The failure of the Ukrainian government to counter serious charges of high-level crime and corruption has also resulted in more lethal attacks on Ukrainian journalists. In Donetsk, Ihor Aleksandrov, director of the local television station TOR, was savagely attacked and died on 7 July. This time, the police attempted to show how efficient they were and proclaimed that the crime had been solved by announcing that Aleksandrov had been "killed by mistake." In an open letter, Aleksandrov's son Oleksiy rejected this claim. A commission of investigative journalists working with Reporters Without Borders has supported Oleksiy's views. And later in July, the publisher of the Lugansk newspaper "21st Century," Oleh Breus, was killed. (For updates on the situation of Ukrainian journalists, see http://www.imi.com.ua)

The systematic violation of human rights and freedom of the press -- along with the Ukrainian government -- has impelled the Parliamentary Assembly of the Council of Europe (PACE) to examine the situation in Ukraine. In the spring of this year, PACE threatened to expel Ukraine, which has been a PACE member since 1995. On 27 September, the Council of Europe adopted a resolution drafted by PACE deputy Hanne Severinsen:

"The Assembly condemns the aggression against, intimidation, and even murder of journalists, members of parliament, and opposition politicians in Ukraine. It calls on the Ukrainian authorities to ensure the rule of law, to conduct their media policy in a way which will convincingly demonstrate respect of the freedom of expression in the country, and to improve the legal framework of the media and the safety and working conditions of journalists.

"In particular, the Assembly urges the authorities concerned to: 1) accelerate and complete the investigations of the disappearance and murder of Mr. Heorhiy Gongadze, or initiate -- if necessary -- a new independent investigation in this matter, with the help of international experts; 2) to conduct a full, transparent, and impartial investigation of the murder of Mr. Ihor Aleksandrov and in other cases of journalists who have died in dubious circumstances."

Organization of Security and Cooperation in Europe (OSCE) Representative on the Freedom of the Media Freimut Duve in September wrote to Walter Schwimmer, the Council of Europe secretary-general, to express his support for an independent international commission on the Gongadze case -- as has the U.S. OSCE delegation. In this way, international organizations are trying to find new ways of cooperating to solve major criminal cases.

On 30 November the Rapporteur Group for Democratic Stability -- which reports to the Council of Europe's Committee of Ministers on issues of democracy -- heard a report from the Ukrainian delegation on the Ukrainian police investigation into the Gongadze case. Thanks largely to the Belgian PACE delegation, the Rapporteur Group has decided to keep under review the issue of establishing an independent investigative commission. But, according to Reporters Without Borders, new objections have been raised to this commission on the grounds that member states are unlikely to offer the necessary assistance of investigators.

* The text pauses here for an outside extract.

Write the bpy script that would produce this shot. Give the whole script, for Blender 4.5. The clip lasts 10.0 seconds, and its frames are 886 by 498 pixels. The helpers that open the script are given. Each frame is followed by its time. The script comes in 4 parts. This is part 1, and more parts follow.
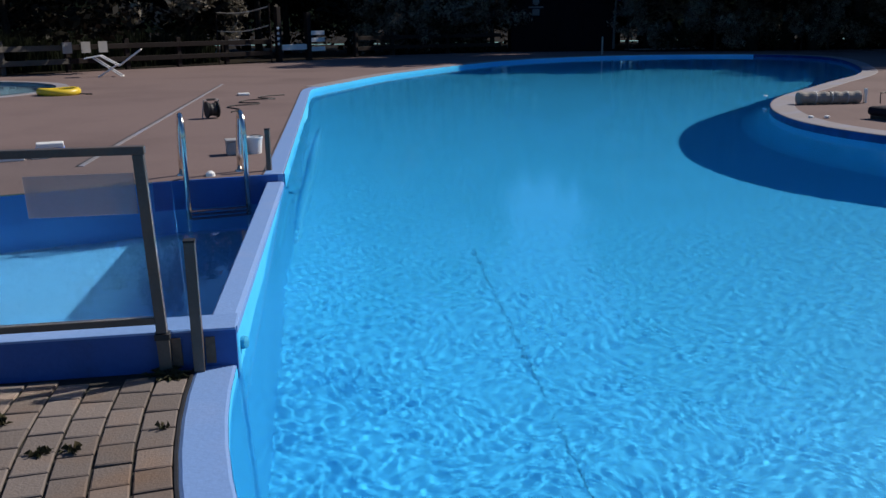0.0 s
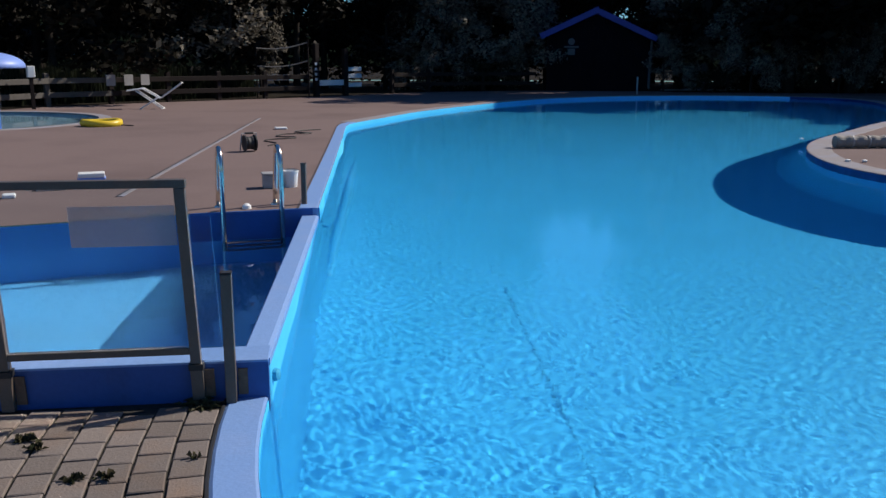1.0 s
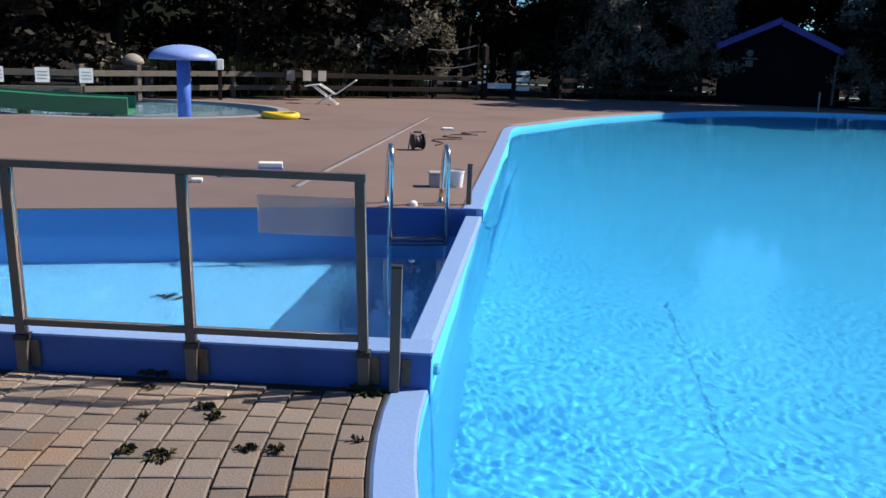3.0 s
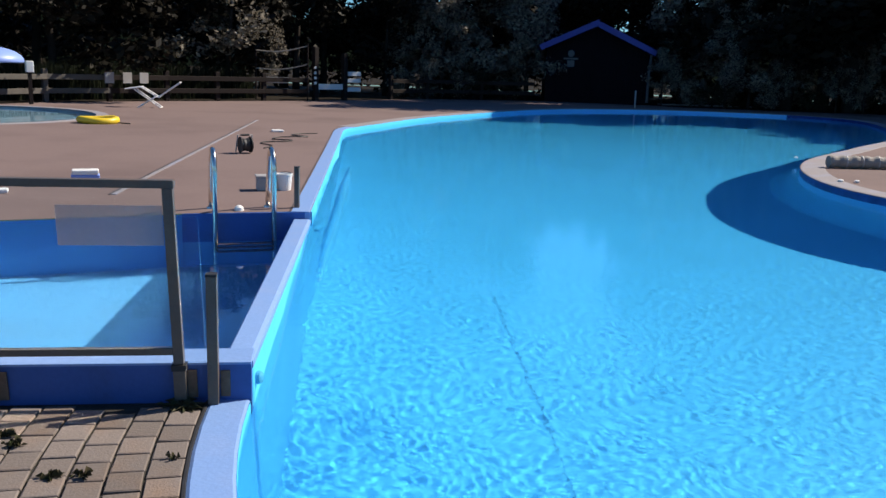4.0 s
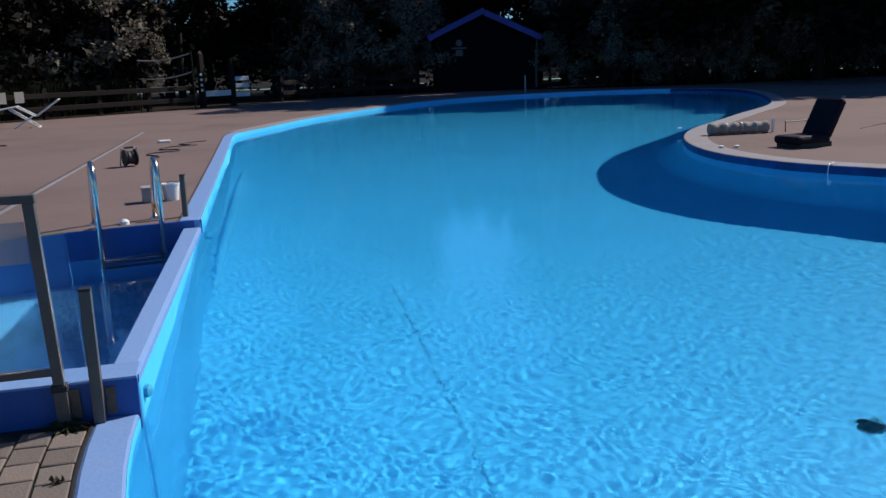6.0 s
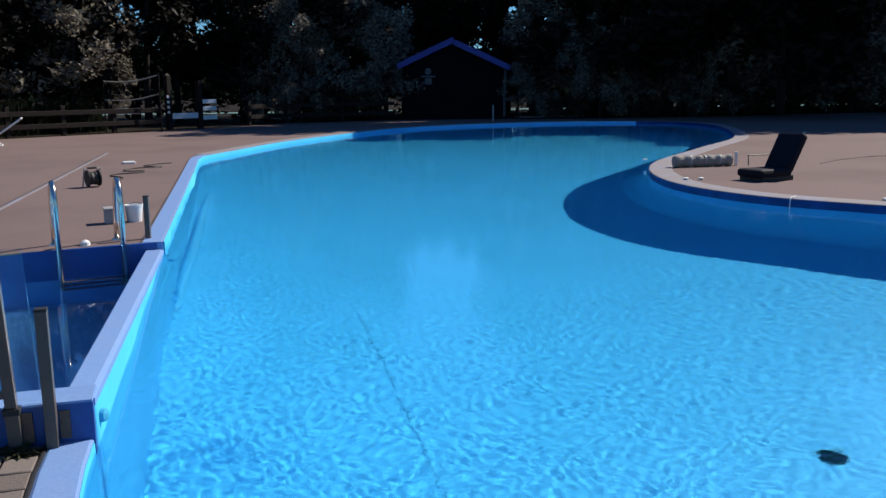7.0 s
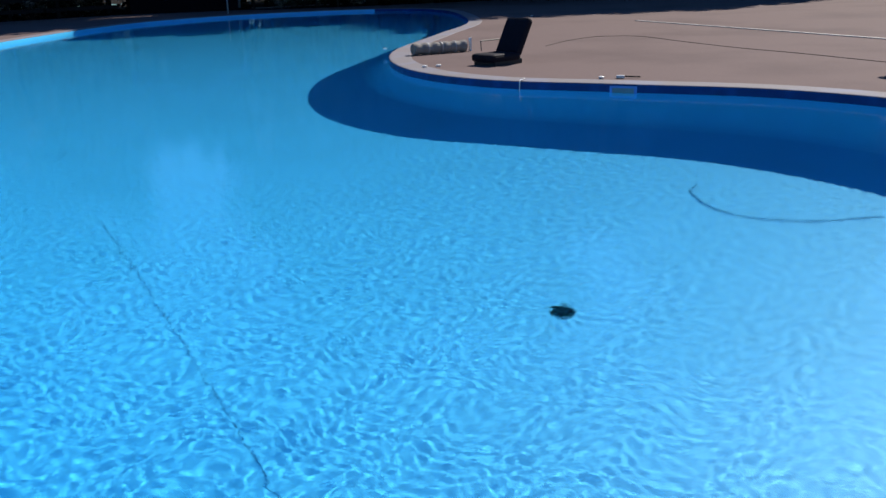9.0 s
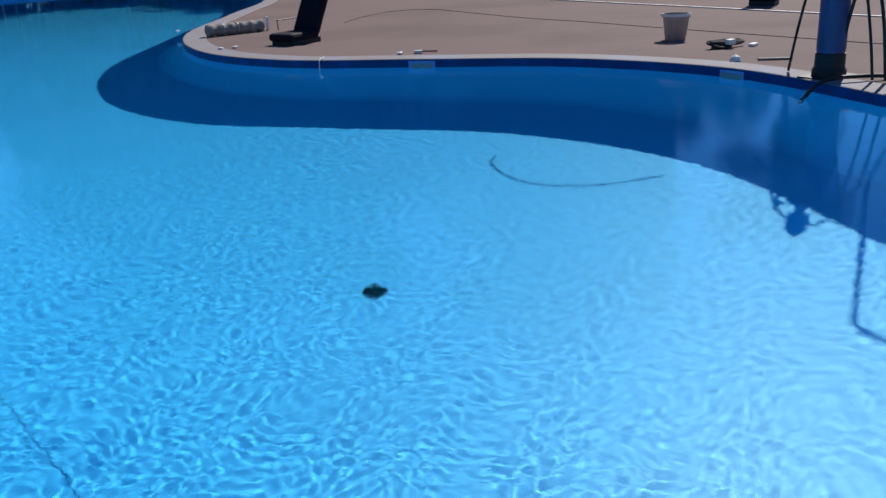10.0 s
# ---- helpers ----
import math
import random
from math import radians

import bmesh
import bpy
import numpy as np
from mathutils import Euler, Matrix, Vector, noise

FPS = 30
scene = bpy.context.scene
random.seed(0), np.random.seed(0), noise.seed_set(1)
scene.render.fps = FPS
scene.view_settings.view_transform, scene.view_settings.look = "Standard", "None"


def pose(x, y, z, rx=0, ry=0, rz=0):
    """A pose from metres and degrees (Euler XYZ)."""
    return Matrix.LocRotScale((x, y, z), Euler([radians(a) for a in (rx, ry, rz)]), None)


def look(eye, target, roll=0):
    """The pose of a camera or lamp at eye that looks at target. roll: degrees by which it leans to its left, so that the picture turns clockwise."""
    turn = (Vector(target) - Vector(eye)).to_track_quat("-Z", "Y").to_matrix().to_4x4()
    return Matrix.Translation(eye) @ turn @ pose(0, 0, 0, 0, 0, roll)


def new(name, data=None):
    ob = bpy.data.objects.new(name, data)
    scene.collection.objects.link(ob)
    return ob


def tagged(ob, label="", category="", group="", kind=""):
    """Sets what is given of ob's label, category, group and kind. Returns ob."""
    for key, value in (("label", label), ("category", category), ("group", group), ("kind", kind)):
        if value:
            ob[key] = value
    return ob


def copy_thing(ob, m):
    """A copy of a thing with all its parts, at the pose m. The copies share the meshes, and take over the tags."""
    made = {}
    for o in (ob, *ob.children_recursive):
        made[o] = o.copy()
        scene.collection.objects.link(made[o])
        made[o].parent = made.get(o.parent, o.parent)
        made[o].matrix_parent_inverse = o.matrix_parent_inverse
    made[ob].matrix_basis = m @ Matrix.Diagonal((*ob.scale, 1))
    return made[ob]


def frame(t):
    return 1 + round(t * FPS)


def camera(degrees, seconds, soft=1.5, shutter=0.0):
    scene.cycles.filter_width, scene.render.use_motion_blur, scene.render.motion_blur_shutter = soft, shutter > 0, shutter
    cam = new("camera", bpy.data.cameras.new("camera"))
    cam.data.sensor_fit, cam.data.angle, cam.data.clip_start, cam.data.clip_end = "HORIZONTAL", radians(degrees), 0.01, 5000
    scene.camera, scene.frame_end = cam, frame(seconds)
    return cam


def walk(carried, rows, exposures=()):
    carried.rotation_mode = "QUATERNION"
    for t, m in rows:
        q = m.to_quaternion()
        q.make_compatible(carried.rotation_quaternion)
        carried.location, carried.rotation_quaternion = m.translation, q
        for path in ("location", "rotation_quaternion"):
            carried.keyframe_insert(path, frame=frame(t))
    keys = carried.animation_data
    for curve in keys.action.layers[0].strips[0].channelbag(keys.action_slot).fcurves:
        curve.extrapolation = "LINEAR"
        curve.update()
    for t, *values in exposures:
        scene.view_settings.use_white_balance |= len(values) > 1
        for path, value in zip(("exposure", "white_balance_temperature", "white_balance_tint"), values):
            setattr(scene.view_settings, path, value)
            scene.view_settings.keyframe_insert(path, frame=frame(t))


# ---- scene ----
cam = camera(52.8, 10.0)
EXPO = [(0.0, -0.12, 6700, 10), (1.0, -0.01, 6750, 10), (2.0, 0.22, 7150, 10), (3.5, 0.64, 7300, 10), (4.5, 0.31, 6950, 10), (5.5, 0.03, 6750, 10), (6.0, 0.02, 6650, 10), (7.5, 0.32, 6800, 10), (8.0, 0.27, 6800, 10), (9.0, 0.12, 6600, 10), (10.0, 0.0, 6450, 10)]
PATH = [
    (0, (0.477, -1.236, 1.592), (0.419, 0.7, 1.094), -0.7),
    (0.5, (0.478, -1.252, 1.595), (0.399, 0.69, 1.123), -0.4),
    (1, (0.471, -1.267, 1.608), (0.343, 0.684, 1.188), 0.1),
    (1.5, (0.454, -1.275, 1.611), (0.244, 0.674, 1.215), 1.0),
    (2, (0.432, -1.277, 1.605), (0.086, 0.649, 1.193), 0.8),
    (2.2, (0.421, -1.28, 1.604), (0.001, 0.632, 1.196), 0.7),
    (3.3, (0.41, -1.327, 1.617), (-0.059, 0.571, 1.193), 2.1),
    (3.5, (0.438, -1.306, 1.613), (0.094, 0.614, 1.174), 2.1),
    (4, (0.514, -1.281, 1.619), (0.397, 0.674, 1.215), 1.9),
    (4.5, (0.59, -1.285, 1.606), (0.556, 0.668, 1.175), 0.4),
    (5, (0.633, -1.28, 1.581), (0.613, 0.66, 1.098), -1.0),
    (5.5, (0.659, -1.28, 1.566), (0.646, 0.659, 1.078), -2.3),
    (6, (0.637, -1.269, 1.577), (0.724, 0.685, 1.163), -2.0),
    (6.2, (0.629, -1.259, 1.583), (0.744, 0.7, 1.199), -3.2),
    (7.3, (0.646, -1.238, 1.555), (0.822, 0.722, 1.201), -0.1),
    (7.5, (0.691, -1.261, 1.57), (0.887, 0.693, 1.193), -0.7),
    (8, (0.619, -1.393, 1.618), (0.958, 0.536, 1.21), 0.3),
    (8.5, (0.559, -1.413, 1.637), (1.057, 0.452, 1.114), -1.7),
    (9, (0.623, -1.426, 1.603), (1.299, 0.359, 1.005), -1.7),
    (9.5, (0.632, -1.521, 1.648), (1.463, 0.185, 1.015), -2.7),
    (10, (0.688, -1.506, 1.662), (1.708, 0.08, 0.997), -2.6),
]
walk(cam, [(t, look(eye, target, roll)) for t, eye, target, roll in PATH], exposures=EXPO)

# ---- world, sun, exposure ----
SUN_AZ, SUN_EL = 31.0, 42.0          # degrees from +x towards +y, and above the horizon
scene.view_settings.exposure = 0.0
world = bpy.data.worlds.new("sky")
scene.world = world
world.use_nodes = True
wn = world.node_tree
sky = wn.nodes.new("ShaderNodeTexSky")
sky.sky_type = "NISHITA"
sky.sun_disc = False
sky.dust_density = 0.0
sky.ozone_density = 3.0
sky.sun_elevation = radians(SUN_EL)
sky.sun_rotation = radians(90 - SUN_AZ)
blue = wn.nodes.new("ShaderNodeMix")
blue.data_type, blue.blend_type = "RGBA", "MULTIPLY"
blue.inputs["Factor"].default_value = 1.0
blue.inputs["B"].default_value = (0.46, 0.92, 1.40, 1)
wn.links.new(sky.outputs[0], blue.inputs["A"])
wn.links.new(blue.outputs["Result"], wn.nodes["Background"].inputs[0])
wn.nodes["Background"].inputs[1].default_value = 0.058
sun = new("sun", bpy.data.lights.new("sun", "SUN"))
sun.data.energy = 5.0
sun.data.angle = radians(0.5)
sun.data.cycles.is_caustics_light = True
sun.data.color = (1.0, 0.95, 0.88)
sdir = Vector((math.cos(radians(SUN_AZ)) * math.cos(radians(SUN_EL)), math.sin(radians(SUN_AZ)) * math.cos(radians(SUN_EL)), math.sin(radians(SUN_EL))))
sun.matrix_world = look(sdir * 60, (0, 0, 0))


# ---- materials ----
def material(name, base, rough=0.6, metal=0.0, spread=0.12, grain=40.0, stain=1.2, stain_col=None, stain_amt=0.25, bump=0.15, bump_scale=None, spec=0.5, per_object=0.0):
    """A painted, stone, wood or plastic surface: grain, stains and relief at real size."""
    m = bpy.data.materials.new(name)
    m.use_nodes = True
    nt = m.node_tree
    b = nt.nodes["Principled BSDF"]
    b.inputs["Roughness"].default_value = rough
    b.inputs["Metallic"].default_value = metal
    b.inputs["Specular IOR Level"].default_value = spec
    co = nt.nodes.new("ShaderNodeNewGeometry").outputs["Position"]
    n1 = nt.nodes.new("ShaderNodeTexNoise")
    n1.inputs["Scale"].default_value, n1.inputs["Detail"].default_value = grain, 4
    n2 = nt.nodes.new("ShaderNodeTexNoise")
    n2.inputs["Scale"].default_value, n2.inputs["Detail"].default_value = stain, 5
    for n in (n1, n2):
        nt.links.new(co, n.inputs["Vector"])
    r1 = nt.nodes.new("ShaderNodeMapRange")
    r1.inputs["From Min"].default_value, r1.inputs["From Max"].default_value = 0.25, 0.75
    r1.inputs["To Min"].default_value, r1.inputs["To Max"].default_value = 1 - spread, 1 + spread
    nt.links.new(n1.outputs[0], r1.inputs[0])
    r2 = nt.nodes.new("ShaderNodeMapRange")
    r2.inputs["From Min"].default_value, r2.inputs["From Max"].default_value = 0.48, 0.72
    r2.inputs["To Min"].default_value, r2.inputs["To Max"].default_value = 0.0, stain_amt
    nt.links.new(n2.outputs[0], r2.inputs[0])
    mix = nt.nodes.new("ShaderNodeMix")
    mix.data_type = "RGBA"
    mix.inputs["A"].default_value = (*base, 1)
    mix.inputs["B"].default_value = (*(stain_col or [c * 0.5 for c in base]), 1)
    nt.links.new(r2.outputs[0], mix.inputs["Factor"])
    hsv = nt.nodes.new("ShaderNodeHueSaturation")
    nt.links.new(mix.outputs["Result"], hsv.inputs["Color"])
    value = r1.outputs[0]
    if per_object:
        info = nt.nodes.new("ShaderNodeObjectInfo")
        r3 = nt.nodes.new("ShaderNodeMapRange")
        r3.inputs["To Min"].default_value, r3.inputs["To Max"].default_value = 1 - per_object, 1 + per_object
        nt.links.new(info.outputs["Random"], r3.inputs[0])
        mul = nt.nodes.new("ShaderNodeMath")
        mul.operation = "MULTIPLY"
        nt.links.new(value, mul.inputs[0])
        nt.links.new(r3.outputs[0], mul.inputs[1])
        value = mul.outputs[0]
    nt.links.new(value, hsv.inputs["Value"])
    nt.links.new(hsv.outputs[0], b.inputs["Base Color"])
    if bump:
        n3 = nt.nodes.new("ShaderNodeTexNoise")
        n3.inputs["Scale"].default_value, n3.inputs["Detail"].default_value = bump_scale or grain * 1.5, 3
        nt.links.new(co, n3.inputs["Vector"])
        bp = nt.nodes.new("ShaderNodeBump")
        bp.inputs["Strength"].default_value, bp.inputs["Distance"].default_value = bump, 0.01
        nt.links.new(n3.outputs[0], bp.inputs["Height"])
        nt.links.new(bp.outputs[0], b.inputs["Normal"])
    return m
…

On 11 December, the PACE monitoring commttee will discuss Ukrainian compliance with its Council of Europe obligations. An important meeting of the Council of Ministers of the Council of Europe will take place in January to vote on whether or not to form an international commission to investigate the Gongadze case. Consensus of all Council of Europe members is required. It remains an open question whether Ukraine will provide real assistance to the commission's investigations.